Il capovolgimento prospettico del rapporto opera-spettatore costituisce uno dei punti nevralgici della ricerca condotta dalla celebre storica e critica d’arte inglese Claire Bishop, nota per aver preso parte al dibattito sull’Estetica Relazionale[1].
Nel volume: Installation Art: A Critical History (2005), la Bishop unisce l’analisi storica dell’arte d’installazione all’indagine teorica sul decentramento del soggetto, preconizzata dalla filosofia post-stutturalista, approdando infine ad una serie di esempi chiarificanti atti a definire le diverse tipologie d’installazione artistica. Il binomio «installazione-decentramento»,baluardo della crisi che investe l’adozione di un punto di vista unico e centrale (perpetrato nei principi prospettici rinascimentali), presuppone l’incorporazione dello spettatore all’interno dell’opera installativa, sottoponendolo alla sperimentazione di punti di vista plurimi.

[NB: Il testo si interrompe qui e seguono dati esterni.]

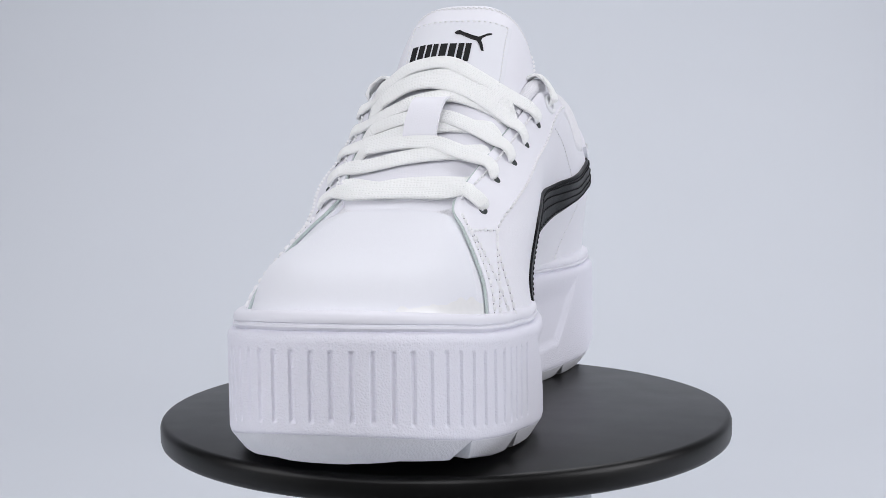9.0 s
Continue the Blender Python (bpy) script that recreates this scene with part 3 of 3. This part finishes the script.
def build_eyelets():
    stays = [o for o in sneaker.children if o.name.startswith("eyestay")]
    for i, eyes in enumerate((EYES_L, EYES_R)):
        for s, v in eyes:
            p, n, e, w = frame_on(s, v, 0.0135)
            a = np.linspace(0, 2 * np.pi, 20, endpoint=False)
            rows = [(0.0200, 0.0035), (0.0215, 0.0046), (0.0200, 0.0054), (0.0180, 0.0052), (0.0165, 0.0040)]
            ring = [p + n * h + e * np.cos(t) * r * 1.15 + w * np.sin(t) * r for t in a for r, h in rows]
            part("eyelet", ring, grid_faces(20, 5, close_n=True), LEATHER, stays[i])
            # a dark mottled disc closes the eyelet
            hole = [p + n * 0.0046 + e * np.cos(t) * 0.019 * 1.15 + w * np.sin(t) * 0.019 for t in a] + [p + n * 0.0034]
            part("eyelet_hole", hole, [(j, (j + 1) % 20, 20) for j in range(20)], HOLE, stays[i], "dark mottled disc in the eyelet")
        s, v = RINGS[i]
        p, n, e, w = frame_on(s, v, 0.019)
        a = np.linspace(0, 2 * np.pi, 40, endpoint=False)
        b = np.linspace(0, 2 * np.pi, 12, endpoint=False)
        ring = [p + (e * np.cos(t) + w * np.sin(t)) * (0.0285 + 0.0078 * np.cos(u)) + n * 0.0070 * np.sin(u) for t in a for u in b]
        part("eyelet_ring", ring, grid_faces(40, 12, True, True), RING, stays[i], "white plastic ring")


build_eyelets()

SLOPE = np.array([0.0, -0.66, 0.75])


def lace(points, ups, lifts, widths, parent=None):
    pts = np.array(points, float)
    n = max(50, int(len(pts) * 12))
    t = np.linspace(0, len(pts) - 1, n)
    path = spline(pts, t)
    up = spline(np.array(ups, float), t)
    w = np.clip(spline(np.array(widths, float), t)[:, 0], 0.02, 0.088)
    v, f, uv = sweep(path, w, 0.0145, 20, up=up, power=3.2)
    return part("lace", v, f, LACE, parent, uv=uv)


def edge_at(y, outer):
    """The place on the lace panel's top edge that has this y."""
    s = np.linspace(3.3, 8.9, 200) if outer else np.linspace(33.0, 27.4, 200)
    t = spline(_st[:, 2:5], s, True)
    return t[np.argmin(np.abs(t[:, 1] - y))]


def over(eye, xy, lift, end, wide=0.065):
    """A lace that comes out of an eyelet, bends over the edge of the lace panel and crosses the tongue."""
    pts, ups, ws = [], [], []

    def rise(s, v, y):
        p, n, e, w = frame_on(s, v, 0.015)
        x = np.sign(p[0])
        t = edge_at(0.55 * p[1] + 0.45 * y, x < 0) + np.array([x * 0.012, 0, 0.020 + lift * 0.4])
        mid = (p + n * 0.020) * 0.45 + (t + n * 0.014) * 0.55
        return [p - n * 0.004 + e * 0.004, p + n * 0.013 + e * 0.014, mid, t], [n * 0.5 - e, n - e * 0.5, n, n * 0.6 + SLOPE * 0.5], [0.034, 0.052, 0.063, wide]
    if eye:
        a, b, c = rise(*eye, xy[0][1])
        pts, ups, ws = pts + a, ups + b, ws + c
    for x, y in xy:
        side = np.array([np.sign(x) * min(1, (abs(x) / 0.3) ** 2), 0, 0])
        pts.append((x, y, bed(x, y) + lift))
        ups.append(SLOPE + side)
        ws.append(wide)
    if end == "under":
        # slips flat between the tongue and the lace panel
        (x0, y0), (x, y) = xy[-2], xy[-1]
        sx = math.copysign(1.0, x)
        run = min(0.35, (y - y0) / max(0.05, abs(x - x0)))
        t = edge_at(y + run * max(0.0, 0.24 - abs(x)), sx < 0)
        far = abs(t[0])
        for px, low, w in ((0.5 * (abs(x) + far), None, 1.0), (far - 0.004, 0.010, 0.9), (far + 0.010, 0.070, 0.8)):
            py = y + run * (px - abs(x))
            z = bed(px, py) + lift
            pts.append((sx * px, py, z if low is None else min(z, t[2]) - low))
            ups.append(SLOPE + np.array([sx * (0.5 if low is None else 0.8), 0, 0]))
            ws.append(wide * w)
    elif end is not None:
        a, b, c = rise(*end, xy[-1][1])
        pts, ups, ws = pts + a[::-1], ups + b[::-1], ws + c[::-1]
    return lace(pts, ups, lift, ws, sneaker)


over(None, [(-0.255, -0.430), (-0.212, -0.445), (-0.117, -0.482), (0.010, -0.487), (0.100, -0.497)], -0.016, None)
over(None, [(0.205, -0.450), (0.171, -0.462), (0.083, -0.473), (-0.026, -0.482), (-0.110, -0.494)], -0.008, None)
over(EYES_L[0], [(-0.175, -0.552), (-0.100, -0.556), (-0.026, -0.557), (0.050, -0.557), (0.110, -0.557)], 0.018, EYES_R[0])
over(EYES_L[1], [(-0.185, -0.384), (-0.110, -0.380), (-0.030, -0.366), (0.087, -0.346), (0.185, -0.312)], 0.002, "under")
over(EYES_R[1], [(0.160, -0.357), (0.100, -0.340), (0.030, -0.318), (-0.063, -0.316), (-0.165, -0.308)], 0.014, "under")
over(EYES_L[2], [(-0.185, -0.254), (-0.120, -0.257), (-0.050, -0.251), (0.052, -0.235), (0.180, -0.196)], 0.000, "under")
over(EYES_R[2], [(0.175, -0.225), (0.110, -0.218), (0.040, -0.208), (-0.073, -0.208), (-0.165, -0.205)], 0.008, "under")
over(EYES_L[3], [(-0.200, -0.140), (-0.130, -0.150), (-0.050, -0.138), (0.074, -0.119), (0.200, -0.106)], 0.006, "under")
over(EYES_R[3], [(0.205, -0.108), (0.113, -0.100), (0.000, -0.084), (-0.100, -0.080), (-0.165, -0.085)], 0.016, "under")
over(EYES_L[4], [(-0.220, -0.010), (-0.150, -0.050), (-0.050, -0.053), (0.075, -0.048), (0.205, -0.048)], 0.010, "under")
over(EYES_R[4], [(0.230, -0.012), (0.116, -0.031), (0.017, -0.008), (-0.104, -0.006), (-0.180, -0.010)], 0.018, "under")


def ring_lace(s, v):
    """From the ring up over the collar and down inside."""
    p, n, e, w = frame_on(s, v, 0.02)
    t = spline(_st[:, 2:5], np.array([s]), True)[0]
    i = inward(np.array([s]))[0]
    y = np.array([0, 0.02, 0])
    z = np.array([0, 0, 1.0])
    pts = [p - n * 0.010, p + n * 0.022 + e * 0.014, t - i * 0.030 + z * 0.026 + y * 0.6, t + i * 0.012 + z * 0.060 + y, t + i * 0.058 + z * 0.034 + y * 0.6, t + i * 0.070 - z * 0.05 - y]
    lace(pts, [n, n, -i + np.array([0, 0, 0.5]), np.array([0, 0, 1.0]), i + np.array([0, 0, 0.5]), i], 0, [0.040, 0.052, 0.064, 0.068, 0.066, 0.06], sneaker)


ring_lace(*RINGS[0])
ring_lace(*RINGS[1])


def tongue_c(x, a):
    """The share across the tongue at which it has this x."""
    q = spline(TONGUE, np.array([a * 7]))[0]
    w = min(0.98, abs((x - q[0]) / q[3]))
    return math.copysign(math.asin(w ** (1 / float(np.interp(a, [0.42, 0.60], [0.90, 0.62])))) / 1.50, x - q[0])


def on_tongue(x, a, off):
    return tongue(a, tongue_c(x, a), off)


def build_tongue_trim():
    ob = [o for o in sneaker.children if o.name.startswith("tongue")][0]
    n, m = 24, 24
    A = np.linspace(0.50, 0.795, n)
    X = np.linspace(-0.150, 0.212, m)
    grid = lambda o: np.array([[on_tongue(x, a, o) for x in X] for a in A])
    lab = part("label", *slab(grid(0.012), grid(-0.004)), VAMP, ob, "square white leather label")
    for line in ([(-0.137, a) for a in A[:-1]], [(0.199, a) for a in A[:-1]], [(x, 0.786) for x in X[1:-1]]):
        p = np.array([on_tongue(x, a, 0.012) for x, a in line])
        q = np.array([on_tongue(x, a, 0.03) for x, a in line])
        part("stitching", *seam_mesh(p, q - p, pitch=0.02), THREAD, lab)
    for k in (0.925, 0.940):
        sink = 0.02 * math.sqrt(1 - k ** 14) - 0.0195
        line = np.array([tongue(k, c, sink) for c in np.linspace(-0.89, 0.89, 60)])
        q = np.array([tongue(k, c, sink + 0.02) for c in np.linspace(-0.89, 0.89, 60)])
        part("stitching", *seam_mesh(line, q - line, pitch=0.02), THREAD, ob)

    for c in (-0.90, 0.90):
        line = np.array([tongue(k, c, 0.0) for k in np.linspace(0.50, 0.92, 30)])
        q = np.array([tongue(k, c, 0.02) for k in np.linspace(0.50, 0.92, 30)])
        part("stitching", *seam_mesh(line, q - line, pitch=0.024, length=0.017), THREAD, ob)

    def mark(corners, name="print_block"):
        top = [on_tongue(x, a, 0.0145) for x, a in corners]
        low = [on_tongue(x, a, 0.011) for x, a in corners]
        k = len(top)
        part(name, top + low, [tuple(range(k)), tuple(range(2 * k - 1, k - 1, -1))] + [(i, (i + 1) % k, k + (i + 1) % k, k + i) for i in range(k)], PRINT, lab, "black printed shape", smooth=False)
    for x0, x1 in ((-0.124, -0.078), (-0.071, -0.030), (-0.022, 0.036), (0.044, 0.090)):
        w = (x1 - x0) * 0.43
        for k in (x0, x1 - w):
            mark([(k, 0.560), (k + w, 0.561), (k + w + 0.002, 0.648), (k + 0.002, 0.647)])
    mark([(0.022, 0.712), (0.030, 0.725), (0.041, 0.728), (0.055, 0.717), (0.078, 0.703), (0.100, 0.692), (0.112, 0.688), (0.124, 0.698), (0.139, 0.713), (0.153, 0.719),
          (0.155, 0.713), (0.139, 0.701), (0.124, 0.683), (0.122, 0.668), (0.130, 0.642), (0.136, 0.613), (0.128, 0.613), (0.119, 0.640), (0.107, 0.665), (0.085, 0.675), (0.062, 0.690), (0.045, 0.703), (0.032, 0.704)], "print_shape")
    # strap that holds the laces
    ys = [(-0.300, 0.010), (-0.285, 0.022), (-0.272, 0.040), (-0.240, 0.056), (-0.200, 0.062), (-0.165, 0.058), (-0.135, 0.040), (-0.110, 0.010)]
    n = 30
    q = spline(ys, np.linspace(0, 7, n))
    z = np.interp(q[:, 0], TONGUE[:, 1], TONGUE[:, 2])
    rows = np.stack([np.column_stack([np.full(n, x) + 0.10 * (q[:, 0] + 0.28), q[:, 0] + SLOPE[1] * q[:, 1], z + SLOPE[2] * q[:, 1]]) for x in (-0.074, -0.072, -0.015, 0.040, 0.042)], 1)
    part("lace_loop", *slab(rows, rows - SLOPE * 0.009), SMOOTH, ob, "white leather strap over the laces")


build_tongue_trim()


def build_side_print():
    ob = [o for o in sneaker.children if o.name.startswith("quarter")][0]
    a, b, c, d = (np.array(q) for q in SIDE_PRINT)

    def mark(corners, name):
        k = len(corners)
        s = np.array([q[0] for q in corners])
        v = np.array([q[1] for q in corners])
        top, low = upper(s, v, 0.0075), upper(s, v, 0.002)
        part(name, np.concatenate([top, low]), [tuple(range(k)), tuple(range(2 * k - 1, k - 1, -1))] + [(i, (i + 1) % k, k + (i + 1) % k, k + i) for i in range(k)], PRINT, ob, "black printed shape", smooth=False)
    for t0, t1 in ((0.0, 0.22), (0.255, 0.455), (0.49, 0.75), (0.785, 1.0)):
        w = (t1 - t0) * 0.43
        for k in (t0, t1 - w):
            mark([a + (b - a) * k, a + (b - a) * (k + w), d + (c - d) * (k + w), d + (c - d) * k], "print_block")
    for c in SIDE_SHAPES:
        mark([np.array(q) for q in c], "print_shape")


build_side_print()


def build_glue():
    """A thin smear of dried glue along the toe, above the rubber bead."""
    ob = [o for o in sneaker.children if o.name.startswith("vamp")][0]
    s = np.linspace(33.0, 35.6, 90)
    top = 0.030 + 0.020 * np.sin(s * 2.1 + 1.0) + np.array([noise.noise(Vector((q * 5, 0.3, 0))) for q in s]) * 0.018
    top *= np.clip((35.6 - s) / 0.5, 0.1, 1)
    v = np.linspace(0.004, 1, 6)
    S, V = s[:, None] + 0 * v[None], np.clip(top, 0.006, 1)[:, None] * v[None]
    part("glue_smear", *slab(upper(S, V, 0.0016 + 0 * S), upper(S, V, -0.004 + 0 * S)), GLUE, ob, "dried yellowish glue smear")


build_glue()


def motions():
    rows = [(t, SPIN * (t - 7.0)) for t in (0.0, 4.0, 8.0, 12.0, 16.0)]
    walk(sneaker, [(t, pose(0, 0, 0.0, 0, 0, r)) for t, r in rows])
    walk(platter, [(t, pose(0, 0, 0, 0, 0, r)) for t, r in rows])


motions()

La letterale presenza dello spettatore all’interno di un’installazione artistica è, secondo la Bishop, la chiave di lettura di questa prassi, in quanto costituisce il presupposto per una percezione attiva e partecipata dell’opera e favorisce la nascita di ciò che può essere definito il trionfo di una nuova «prospettiva multipla».
Claire Bishop, Installation Art: A Critical History, Routlege 2005
[1] Tra i numerosi contributi della studiosa ricordiamo: Antagonism and Relational Aesthetics (2004), Participation (2006), e Artificial Hells: Participatory Art and the Politics of Spectatorship (2012).